Muslim women, in particular, have faced increasing attacks recently around Alberta that police say appear to be hate-motivated. Since December, Edmonton has seen at least nine such attacks reported against Muslim women, most of whom were Black and wearing a hijab. Those attacks involved assailants wielding knives, firing guns and throwing fists.

But Irfan Chaudhry, a hate-crime researcher at MacEwan University in Edmonton, says the province can’t just spray away hate, calling the request from Madu to legalize pepper spray “a terrible idea.”

“It came out of left field,” he said. “It just seems really disconnected to what is the long-term approach that a lot of groups and organizations impacted by hate are looking for.”

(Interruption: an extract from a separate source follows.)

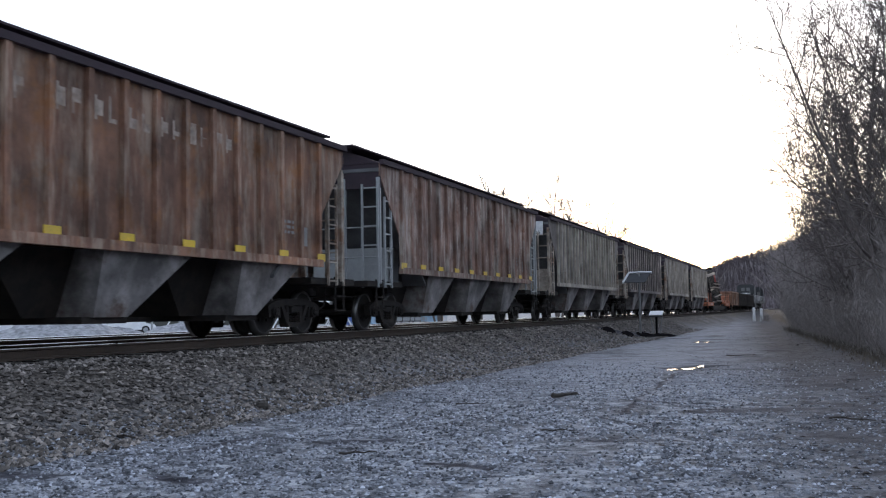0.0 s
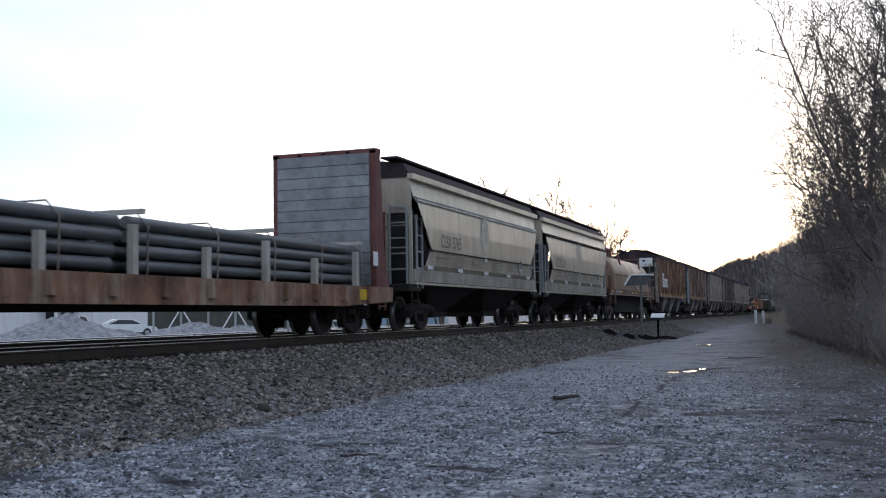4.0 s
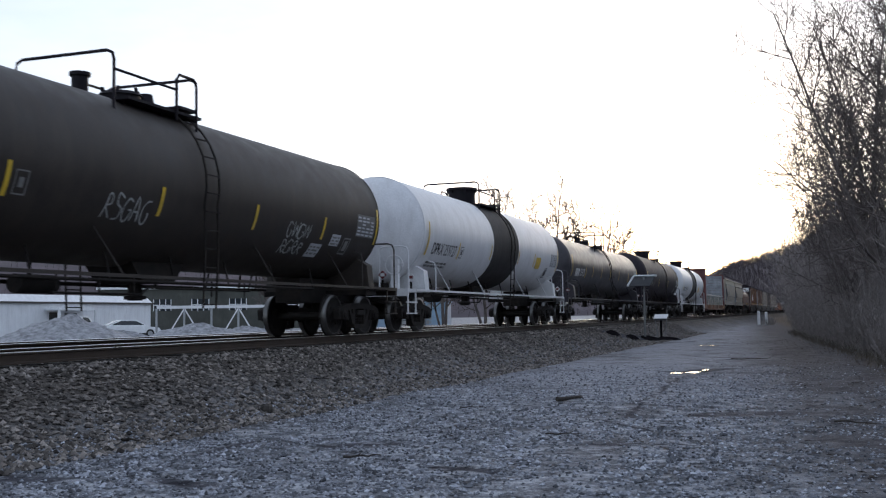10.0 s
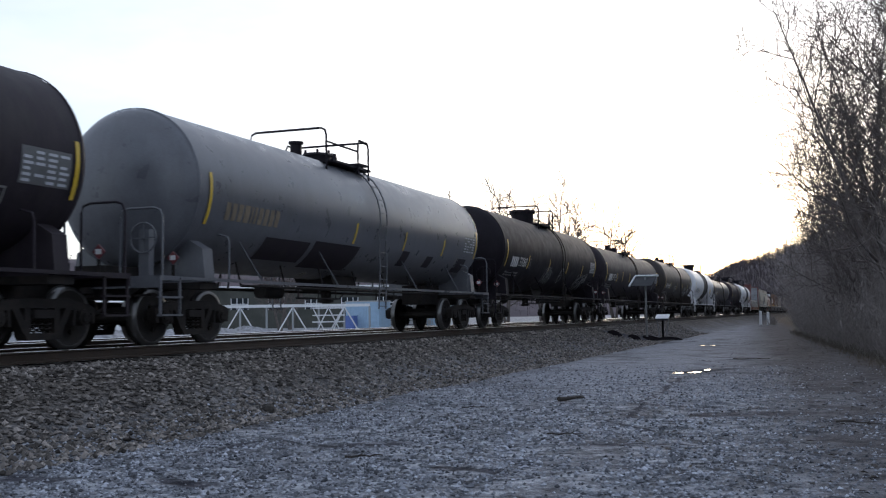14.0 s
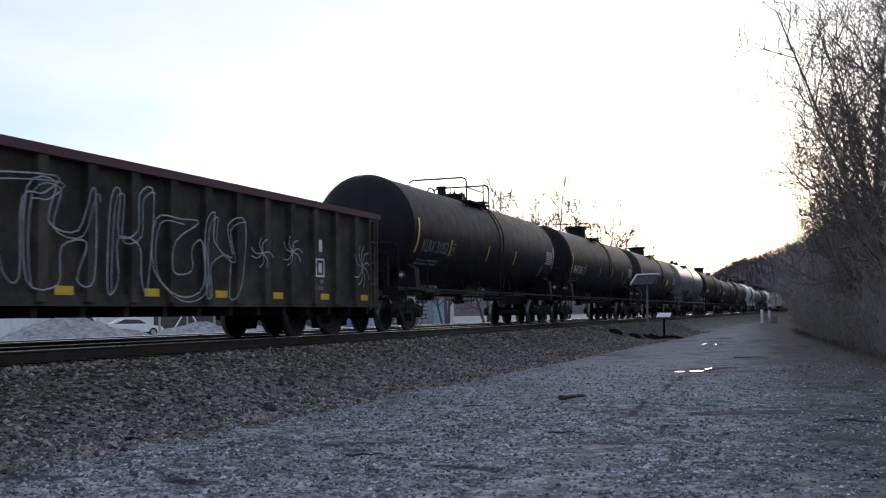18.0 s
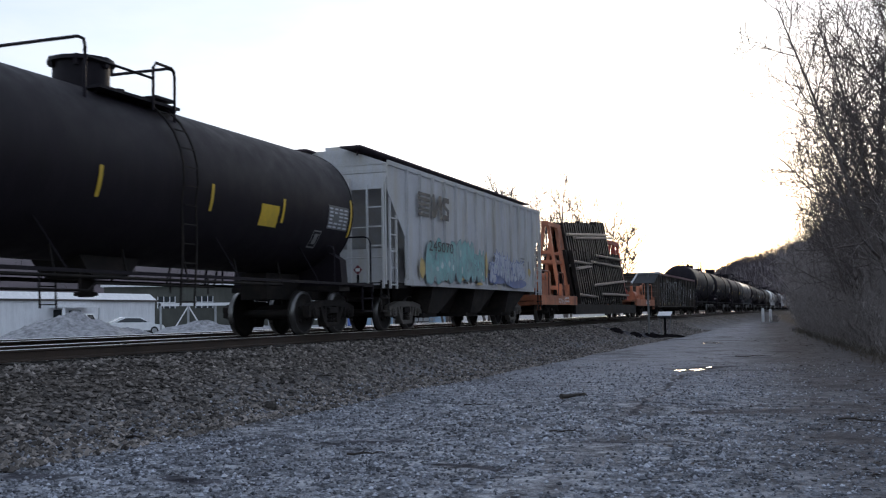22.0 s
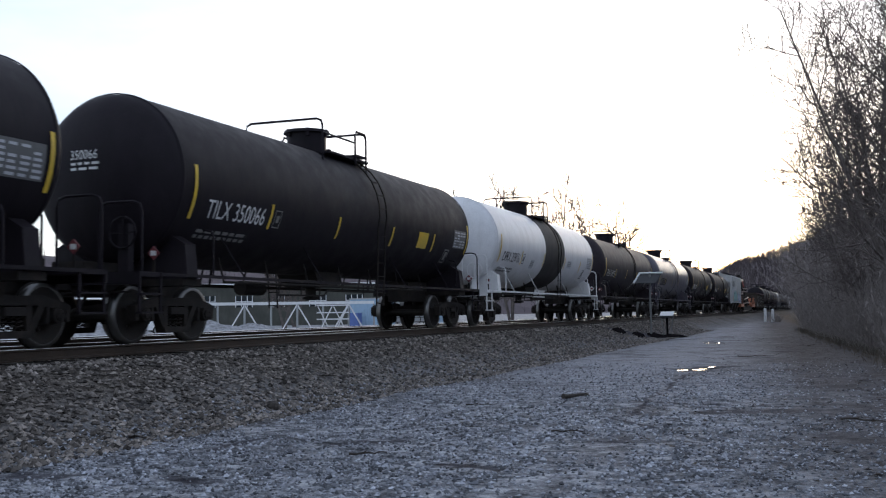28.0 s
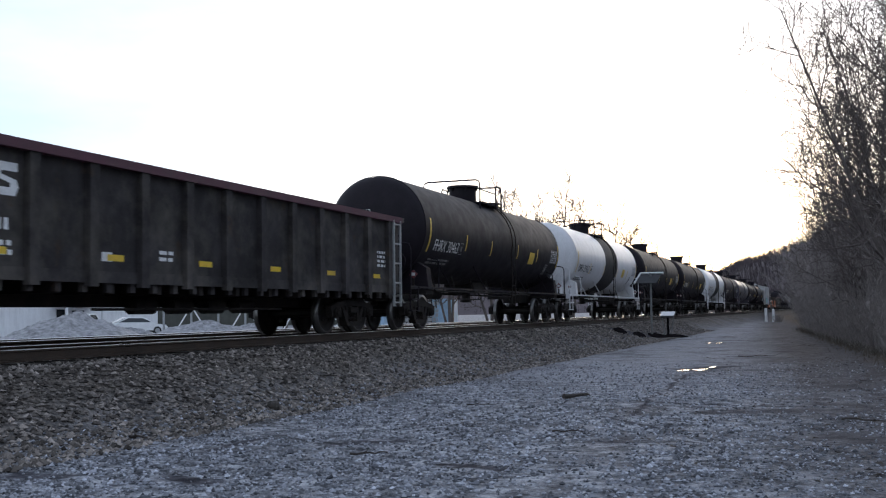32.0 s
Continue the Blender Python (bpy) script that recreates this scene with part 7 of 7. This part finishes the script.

Chaudhry said he hasn’t heard of anyone in those groups looking to be better armed with weapons, including pepper spray.

There are other things the justice minister could do, he said, noting the ask for mandatory minimum sentencing was a “good starting point.”

But Madu could have focused on other things advocates have been calling for, such as a more “consistent definition of a hate crime” and stronger enforcement measures for when hate groups publicly demonstrate.

Chaudhry pointed to provincial legislation that put parameters around protests happening near critical infrastructure in the wake of environmental demonstrations in 2020 that blocked railways.

“I would love to see something similar for when you have active hate groups in our province, you know, marching or rallying at ... the legislature grounds or other areas,” he said.

“There’s a lot more educated approaches to this issue than, you know, (pepper) spray.”